Monday, July 13, 2009

Jazzin' it Up

I turned Jazz out for the first time a few days ago - and it became obvious that she'd never been turned out a day in her life. Now, I don't know that for a fact; all I know is, she flipped out and I was afraid of what she would do to herself.
First, she looked around and bolted - running meaninglessly all around the paddock. When she encountered the fence, she pulled up short, nearly smashing head-first into the boards. Then she thought she could try climbing over the fence; to go where, I don't know.
Then she decided to try kicking at the fence, which can shatter it (and her, too).
By this time she had been out maybe ten minutes and was drenched, lathered, and you could see veins under every inch of her skin. She was breathing too hard, as if she were hyperventilating, wild-eyed, and confused.
I decided I had better step in before she injured herself, so I grabbed a lead line and stepped into the paddock. She ran up to me, begging to go back to her stall.
First we hosed her off with cool water and then we stalled her, and she settled down.
I've never had one freak out about turnout like this. But then, Gunny and Major had each other, and she is "all alone."
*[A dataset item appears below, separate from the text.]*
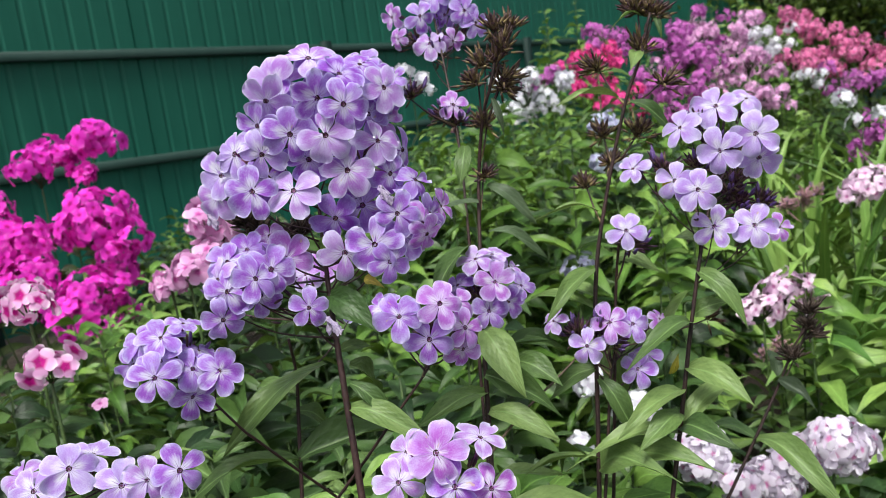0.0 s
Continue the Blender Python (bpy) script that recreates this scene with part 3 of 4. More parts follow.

Of course, she has us, but we're strangers to her.
So we're taking her for walks, and giving her about 5-10 minutes of supervised turnout. She is eating better than my others did at this stage; she nibbles her high-fat feed throughout the day, nibbles her hay, and nibbles the grass. For a couple of weeks, at first, my geldings ate hardly anything. That was scary.
The trainer told us he doesn't feed his race horses baled hay; only hay cubes or chopped hays. So making the switch is a big harry deal. So I got her some alfalfa cubes and I soak them in water, and she eats that too.
She seems to be a little better every day, with a few minutes more each day of paddock time.
She can't stand to be alone in the barn, either, so when I turnout the geldings for the night, one of my mares, Princess, has to come in and babysit Jazz for the night. Princess has quite an attitude about this, and doesn't care two cents about Jazz, only her boyfriend, Jett! Mares..................
The geldings don't seem to think she is such a big deal. I turned Major out in to an adjoining paddock, but had to walk him over to sniff her. He sniffed her, and then turned around and walked away, as if to say, "yeah, so?" Jett did give
her a warning nip and squeal. Jazz met Gunny in the barn (see above) and he just had a sniff for her, too. Then he just laid his ears back a little.
Maybe that is what is making her nuts in the paddock; being virtually ignored. Maybe she's just looking for attention from the others, and mad because they wouldn't give it! Hah!
Nevertheless, we know she'll settle in and be just fine.